> **What needs to be done**: Your task is to quote, unchanged, only the lines from the one with "More parts follow." through the one with "repair(px, py, rx, ry, tt, 80", both ends included.

[Data records]
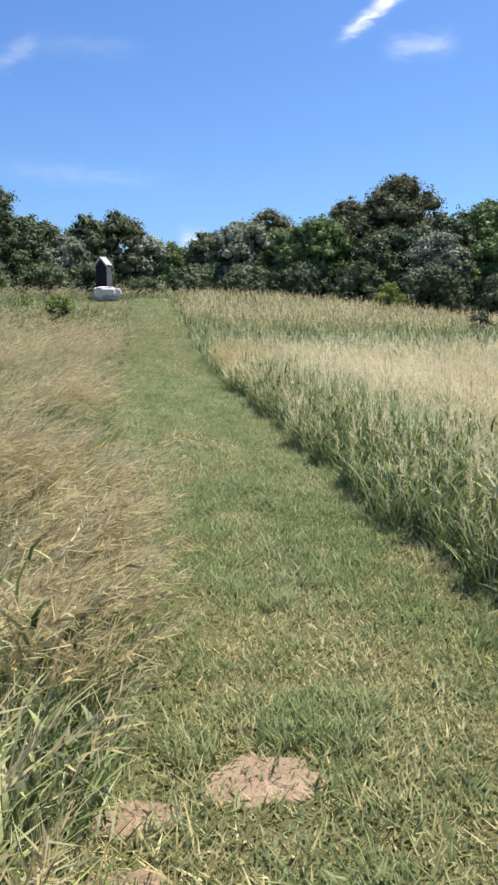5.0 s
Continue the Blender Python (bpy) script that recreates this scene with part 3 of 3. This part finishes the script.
def make_tree(name, x, y, top, radius, leaf, label, category, shape="round", count=4500, size=0.2, bushy=0.15, seed=0, group=""):
    """A tapered trunk with limbs and a crown of leafy clumps. top: height of the tip above datum; bushy: where the crown begins, as a share of the height."""
    global rng
    keep = rng
    rng = np.random.default_rng(1000 + seed)
    z0 = float(height(x, y)) - 0.05
    H = top - z0
    root = new(name)
    root.location = (x, y, z0)
    tagged(root, label, category, group)
    # clumps on an uneven envelope
    n = int(50 + 4.6 * radius * min(H, 12))
    f = rng.random(n) ** 0.85
    if shape == "cone":
        reach = np.minimum(1.0, ((1.02 - f) / 0.55)) ** 0.7
    else:
        reach = np.sqrt(np.clip(1 - np.abs(2 * f - 0.8) ** 2.6 * 0.62, 0.02, 1))
    a = rng.uniform(0, 2 * math.pi, n)
    reach = radius * reach * (0.84 + 0.13 * np.sin(a * 3 + seed + 5 * f) + 0.1 * np.sin(a * 5 + 9 * f + 2 * seed))
    inner = 1 - 0.45 * rng.random(n) ** 2.2
    rad = np.clip(radius * rng.uniform(0.14, 0.30, n), 0.16, 1.25) * (1 if shape != "cone" else 1.1 - 0.55 * f)
    zz = H * (bushy + (1 - bushy) * f * 0.95)
    lobes = np.stack([np.cos(a) * np.maximum(reach * inner - rad * 0.45, 0), np.sin(a) * np.maximum(reach * inner - rad * 0.45, 0), np.clip(zz, rad * 0.6, H - rad)], 1)
    crest = np.stack([rng.normal(0, 0.13 * radius, 7), rng.normal(0, 0.13 * radius, 7), H - radius * rng.uniform(0.05, 0.35, 7)], 1)
    lobes = np.concatenate((lobes, crest))
    rad = np.concatenate((rad, np.full(7, radius * (0.12 if shape == "cone" else 0.17))))
    if bushy < 0.12:
        k = 26
        b = rng.uniform(0, 2 * math.pi, k)
        low = np.minimum(radius * rng.uniform(0.14, 0.24, k), 0.9)
        lobes = np.concatenate((lobes, np.stack([np.cos(b) * radius * rng.uniform(0.4, 0.85, k), np.sin(b) * radius * rng.uniform(0.4, 0.85, k), low * rng.uniform(0.3, 0.9, k)], 1)))
        rad = np.concatenate((rad, low))
    cores = (lobes.copy(), rad.copy())
    # sprigs standing out of the outline
    m = 150
    pick = rng.integers(0, len(lobes), m)
    d = np.stack([lobes[pick, 0] / radius, lobes[pick, 1] / radius, rng.uniform(0.2, 1.2, m)], 1)
    d /= np.linalg.norm(d, axis=1)[:, None]
    lobes = np.concatenate((lobes, lobes[pick] + d * rad[pick][:, None] * rng.uniform(0.55, 1.0, m)[:, None]))
    rad = np.concatenate((rad, np.full(m, radius * 0.065)))
    V, F, T = leaves(lobes, rad, count, size)
    # opaque ball added inside each clump; darkest leaf colour stands for inner shade
    C, K = cores
    ball = np.array([tuple(v) for v in BALL_V])
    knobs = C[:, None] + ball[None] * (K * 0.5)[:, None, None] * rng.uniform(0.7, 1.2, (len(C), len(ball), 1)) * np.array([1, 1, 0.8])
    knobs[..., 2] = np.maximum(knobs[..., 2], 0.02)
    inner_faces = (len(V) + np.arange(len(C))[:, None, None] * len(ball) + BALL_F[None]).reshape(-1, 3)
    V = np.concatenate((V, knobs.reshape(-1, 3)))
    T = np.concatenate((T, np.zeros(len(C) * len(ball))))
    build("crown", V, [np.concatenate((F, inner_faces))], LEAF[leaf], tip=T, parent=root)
    bm = bmesh.new()
    rt = max(0.05, H * 0.016)
    pts = [Vector((0.04 * H * math.sin(i * 0.8 + seed) * i / 6, 0.03 * H * math.cos(i * 1.1 + seed) * i / 6, H * 0.85 * i / 6)) for i in range(7)]
    tube(bm, pts, [rt * (1.35 - i * 0.19) for i in range(7)])
    part("trunk", bm, M_BARK, root)
    for i in range(5):
        c = Vector(lobes[(i * 13 + 1) % n])
        s = pts[1 + i % 4]
        bm = bmesh.new()
        tube(bm, [s, s.lerp(c, 0.5) + Vector((0, 0, 0.04 * H)), c], [rt * 0.5, rt * 0.32, rt * 0.1], 5)
        part("limb", bm, M_BARK, root)
    rng = keep


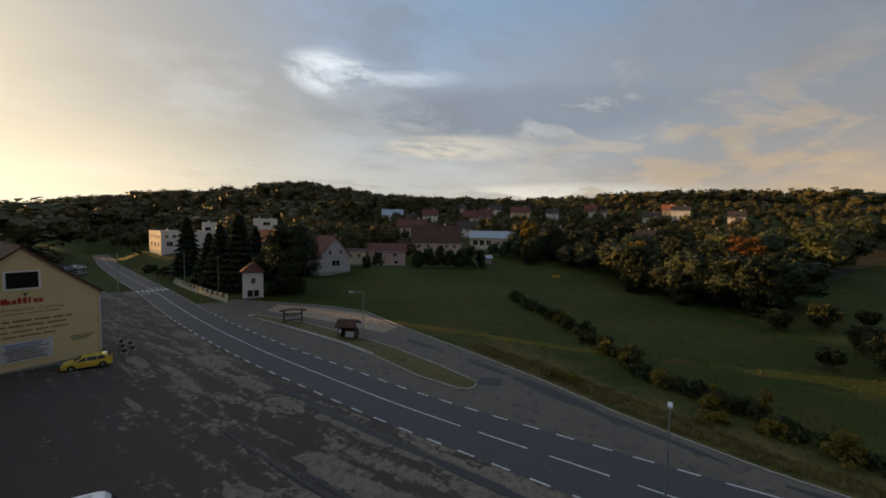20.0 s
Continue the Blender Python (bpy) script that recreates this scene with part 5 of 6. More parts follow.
PALE = [(3.4, 40.3, 2.4, 1.0), (1.0, 47.5, 3.4, 1.0), (-3.5, 57, 4.0, 1.3), (6.3, 36.2, 0.8, 0.55), (7.4, 34.3, 0.9, 0.55), (8.6, 32.6, 0.7, 0.5), (9.6, 30.6, 1.8, 0.8), (11.2, 27.6, 1.5, 0.7),
        (13.3, 24.8, 1.6, 0.9), (5.6, 28.3, 3.6, 1.1), (3.2, 25.6, 3.0, 1.2), (7.8, 23.2, 3.2, 1.2), (0.2, 27.6, 3.0, 0.8), (-2.3, 24.6, 2.6, 1.0), (5.4, 20.4, 2.6, 0.9), (10.2, 19.6, 2.8, 1.1),
        (13.4, 19.2, 2.0, 1.0), (-7.2, 55, 2.8, 0.6), (-9.5, 47, 2.0, 0.35), (-5.4, 50, 3.0, 0.5), (-11.5, 60, 2.6, 0.7)]
for i, (px, py, rx, ry) in enumerate(PALE):
    repair(px, py, rx, ry, 118, i + 1, M["patch"])
for i, (px, py, rx, ry) in enumerate([(9.2, 32.2, 9.0, 0.35), (5.0, 41.5, 7.0, 0.3), (14.0, 22.6, 4.0, 0.4), (1.4, 32.0, 8.0, 0.16), (6.0, 24.5, 6.5, 0.14)]):
    repair(px, py, rx, ry, 117, 60 + i, M["tar"], 0.018, "dark tar seam in the asphalt")
for i, (px, py, rx, ry, tt) in enumerate([(29.8, 30.0, 5.5, 0.9, 100), (31.5, 20.0, 5.0, 0.5, 100), (27.6, 40, 3.5, 0.6, 105), (25.2, 35.8, 1.2, 1.6, 60), (24.0, 52, 3.2, 0.7, 110), (34.6, 8.0, 4.0, 0.4, 112)]):
    repair(px, py, rx, ry, tt, 80 + i, M["tar"], 0.012, "dark tar repair in the lay-by")

# ---- houses along the road and in the village ----
def flat_block(name, label, x, y, turn, w, d, h, z=None, wins=(), material=None):
    ob = empty(name, x, y, height_or(x, y, z), turn)
    W, D = w / 2, d / 2
    sides = {"f": ((-W, -D), (W, -D)), "r": ((W, -D), (W, D)), "b": ((W, D), (-W, D)), "l": ((-W, D), (-W, -D))}
    for key, (a, b) in sides.items():
        holes = [(u, s, ww, hh) for k, u, s, ww, hh, *_ in wins if k == key]
        v, f = wall_panel(a, b, -3.0, h, holes)
        link_mesh("wall", v, f, material or M["white_wall"], ob)
    for k, u, s, ww, hh, *rest in wins:
        window(ob, *sides[k], u, s, ww, hh, None, 0.1, *(rest or [1]))
    bm = bmesh.new()
    box(bm, 0, 0, h + 0.02, w - 0.1, d - 0.1, 0.2)
    part("roof", bm, M["roof_metal"], ob)
    bm = bmesh.new()
    for s in (-1, 1):
        box(bm, 0, s * (D - 0.1), h + 0.3, w + 0.1, 0.25, 0.5)
        box(bm, s * (W - 0.1), 0, h + 0.3, 0.25, d - 0.3, 0.5)
    part("parapet", bm, material or M["white_wall"], ob)
    for i in range(2):
        chimney(ob, -W * 0.5 + i * W, 0, h + 0.1, 0.6, 0.6, 1.1, M["white_wall"])
    return tagged(ob, label, "house")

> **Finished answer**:
Continue the Blender Python (bpy) script that recreates this scene with part 5 of 6. More parts follow.
PALE = [(3.4, 40.3, 2.4, 1.0), (1.0, 47.5, 3.4, 1.0), (-3.5, 57, 4.0, 1.3), (6.3, 36.2, 0.8, 0.55), (7.4, 34.3, 0.9, 0.55), (8.6, 32.6, 0.7, 0.5), (9.6, 30.6, 1.8, 0.8), (11.2, 27.6, 1.5, 0.7),
        (13.3, 24.8, 1.6, 0.9), (5.6, 28.3, 3.6, 1.1), (3.2, 25.6, 3.0, 1.2), (7.8, 23.2, 3.2, 1.2), (0.2, 27.6, 3.0, 0.8), (-2.3, 24.6, 2.6, 1.0), (5.4, 20.4, 2.6, 0.9), (10.2, 19.6, 2.8, 1.1),
        (13.4, 19.2, 2.0, 1.0), (-7.2, 55, 2.8, 0.6), (-9.5, 47, 2.0, 0.35), (-5.4, 50, 3.0, 0.5), (-11.5, 60, 2.6, 0.7)]
for i, (px, py, rx, ry) in enumerate(PALE):
    repair(px, py, rx, ry, 118, i + 1, M["patch"])
for i, (px, py, rx, ry) in enumerate([(9.2, 32.2, 9.0, 0.35), (5.0, 41.5, 7.0, 0.3), (14.0, 22.6, 4.0, 0.4), (1.4, 32.0, 8.0, 0.16), (6.0, 24.5, 6.5, 0.14)]):
    repair(px, py, rx, ry, 117, 60 + i, M["tar"], 0.018, "dark tar seam in the asphalt")
for i, (px, py, rx, ry, tt) in enumerate([(29.8, 30.0, 5.5, 0.9, 100), (31.5, 20.0, 5.0, 0.5, 100), (27.6, 40, 3.5, 0.6, 105), (25.2, 35.8, 1.2, 1.6, 60), (24.0, 52, 3.2, 0.7, 110), (34.6, 8.0, 4.0, 0.4, 112)]):
    repair(px, py, rx, ry, tt, 80 + i, M["tar"], 0.012, "dark tar repair in the lay-by")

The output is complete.